** Stored data **
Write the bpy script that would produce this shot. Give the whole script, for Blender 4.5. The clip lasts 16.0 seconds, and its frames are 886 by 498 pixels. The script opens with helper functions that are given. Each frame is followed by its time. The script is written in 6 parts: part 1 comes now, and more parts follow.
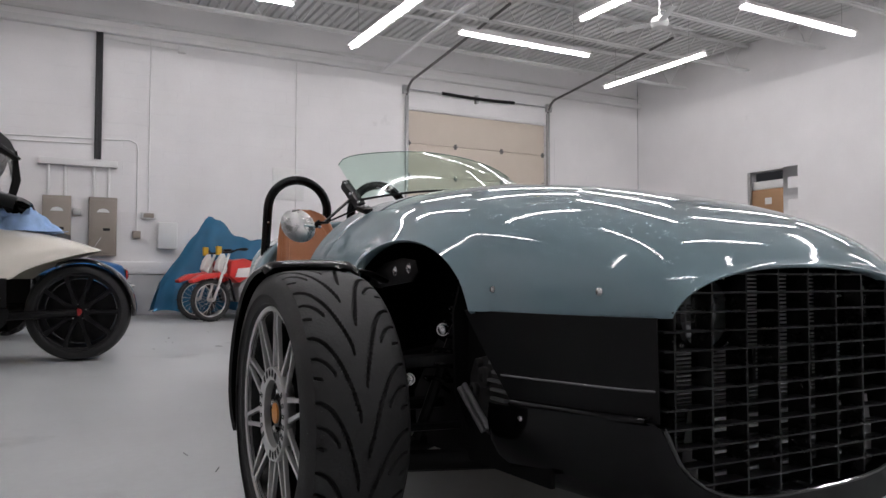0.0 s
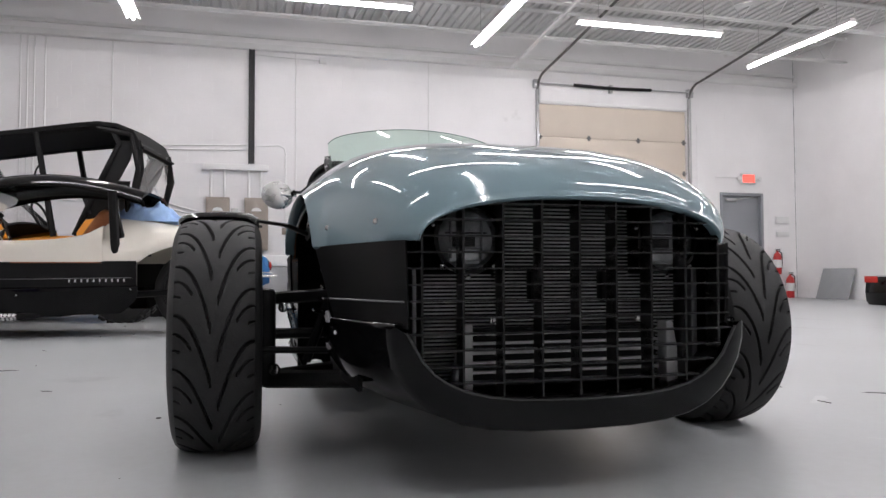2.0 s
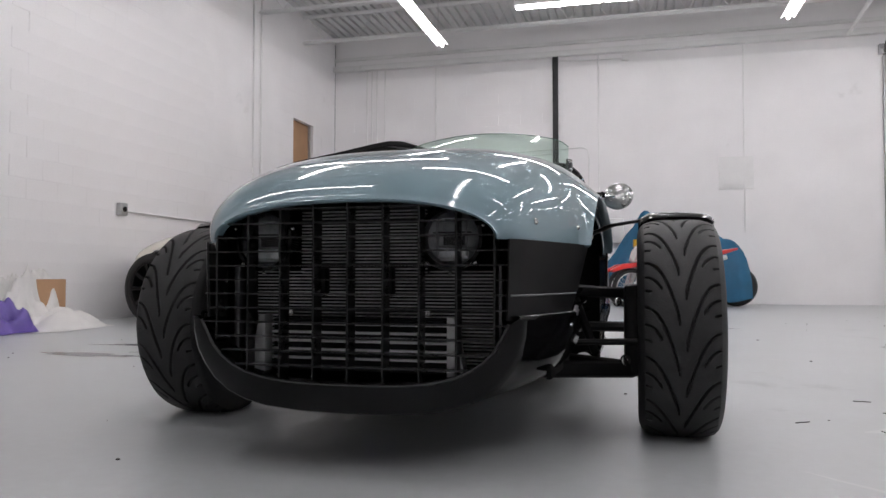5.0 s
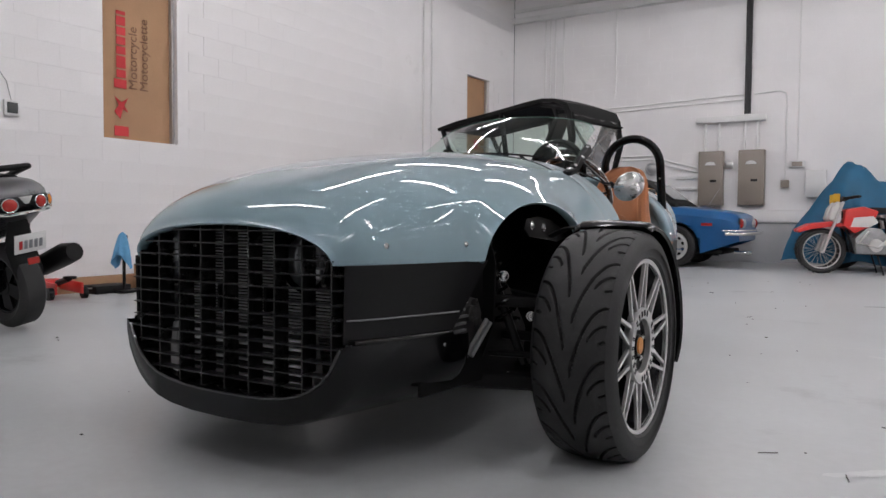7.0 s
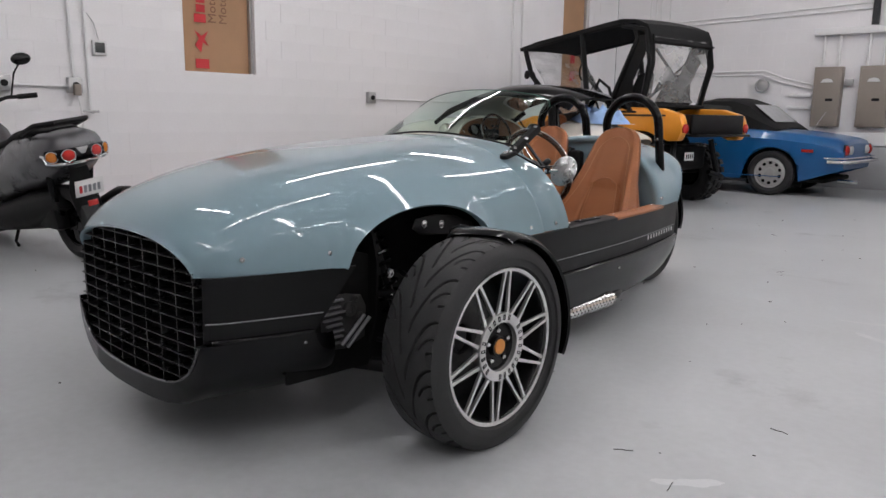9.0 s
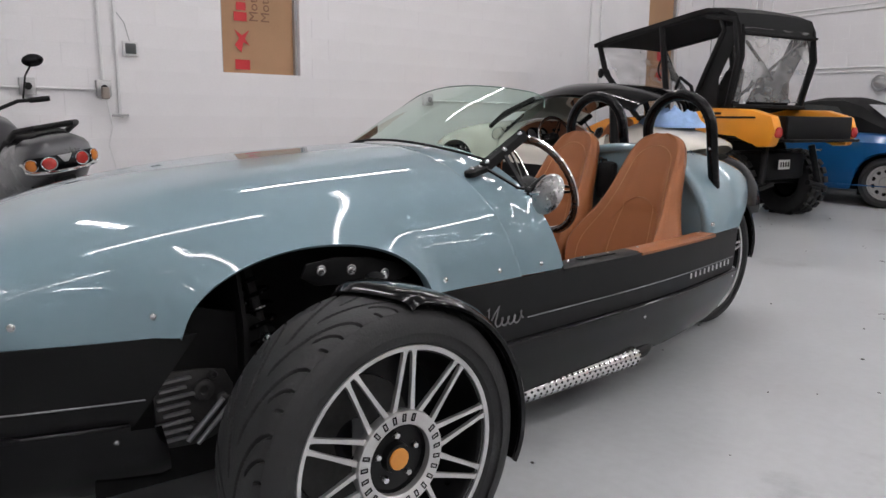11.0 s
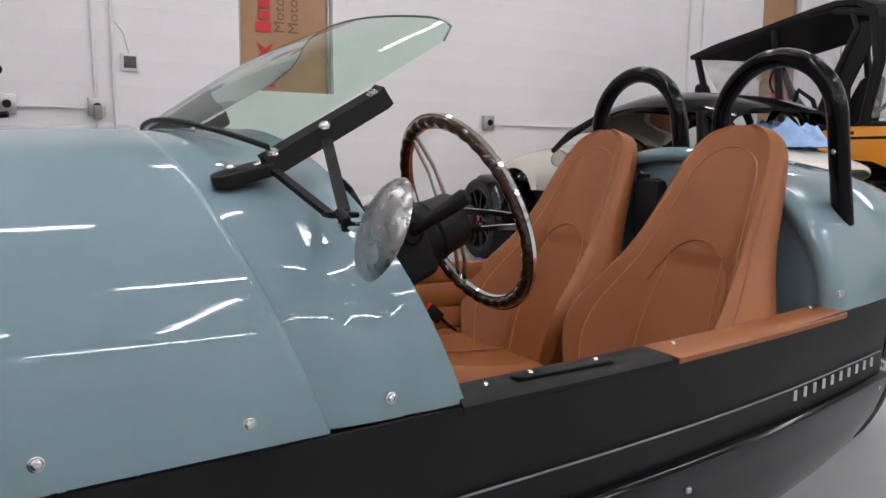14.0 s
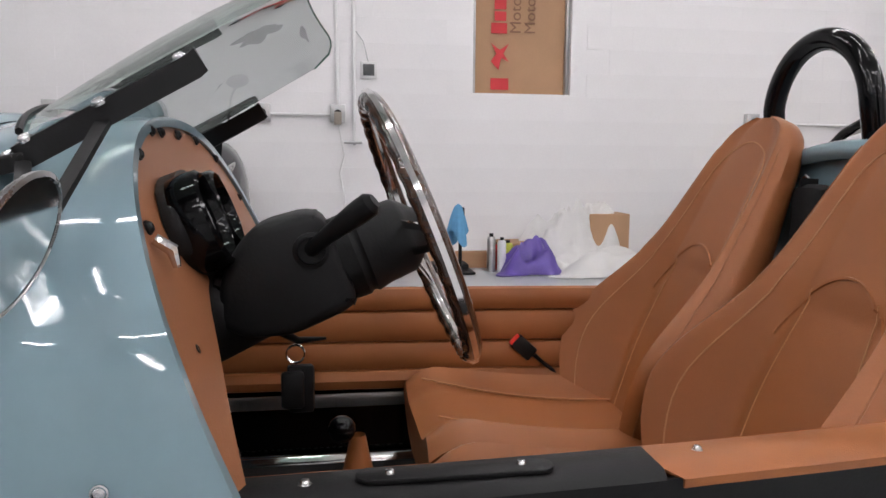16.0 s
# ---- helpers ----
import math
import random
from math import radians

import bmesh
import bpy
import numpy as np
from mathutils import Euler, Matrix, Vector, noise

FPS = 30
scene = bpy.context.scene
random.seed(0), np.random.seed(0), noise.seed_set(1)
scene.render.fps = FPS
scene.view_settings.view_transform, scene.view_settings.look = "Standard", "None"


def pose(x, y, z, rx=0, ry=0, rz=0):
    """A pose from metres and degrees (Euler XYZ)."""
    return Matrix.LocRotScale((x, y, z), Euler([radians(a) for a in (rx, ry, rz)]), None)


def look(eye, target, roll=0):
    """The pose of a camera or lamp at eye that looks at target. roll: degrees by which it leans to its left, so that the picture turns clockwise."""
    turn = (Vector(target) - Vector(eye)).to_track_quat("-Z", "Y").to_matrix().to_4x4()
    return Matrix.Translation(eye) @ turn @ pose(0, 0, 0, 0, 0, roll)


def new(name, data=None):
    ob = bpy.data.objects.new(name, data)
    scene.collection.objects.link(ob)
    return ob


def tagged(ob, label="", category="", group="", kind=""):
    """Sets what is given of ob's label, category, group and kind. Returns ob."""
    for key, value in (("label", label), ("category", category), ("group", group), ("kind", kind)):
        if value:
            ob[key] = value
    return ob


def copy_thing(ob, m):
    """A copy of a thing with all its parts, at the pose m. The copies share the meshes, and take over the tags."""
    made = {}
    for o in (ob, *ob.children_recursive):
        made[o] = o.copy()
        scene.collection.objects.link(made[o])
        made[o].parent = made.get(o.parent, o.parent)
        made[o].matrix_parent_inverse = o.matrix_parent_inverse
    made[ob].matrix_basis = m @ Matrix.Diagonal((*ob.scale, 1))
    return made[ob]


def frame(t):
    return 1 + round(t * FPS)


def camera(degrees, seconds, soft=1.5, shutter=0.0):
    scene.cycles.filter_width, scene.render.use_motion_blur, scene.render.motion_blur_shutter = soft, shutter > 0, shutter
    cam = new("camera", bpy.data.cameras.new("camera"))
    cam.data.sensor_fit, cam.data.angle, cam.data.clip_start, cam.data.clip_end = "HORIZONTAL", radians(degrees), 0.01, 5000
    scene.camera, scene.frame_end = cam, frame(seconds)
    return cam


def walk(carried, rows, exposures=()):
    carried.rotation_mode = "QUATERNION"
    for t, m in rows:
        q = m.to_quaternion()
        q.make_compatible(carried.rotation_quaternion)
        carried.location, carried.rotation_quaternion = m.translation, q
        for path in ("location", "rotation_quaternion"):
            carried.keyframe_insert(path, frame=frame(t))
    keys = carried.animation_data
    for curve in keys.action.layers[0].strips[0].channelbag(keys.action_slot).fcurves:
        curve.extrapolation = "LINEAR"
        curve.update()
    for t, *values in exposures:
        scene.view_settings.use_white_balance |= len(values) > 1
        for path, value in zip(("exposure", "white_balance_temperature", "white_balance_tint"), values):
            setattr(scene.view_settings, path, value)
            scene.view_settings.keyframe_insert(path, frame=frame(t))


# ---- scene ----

** Task to complete **
Choose all lines containing the string "collection" and copy them out.

** Written response **
    scene.collection.objects.link(ob)
        scene.collection.objects.link(made[o])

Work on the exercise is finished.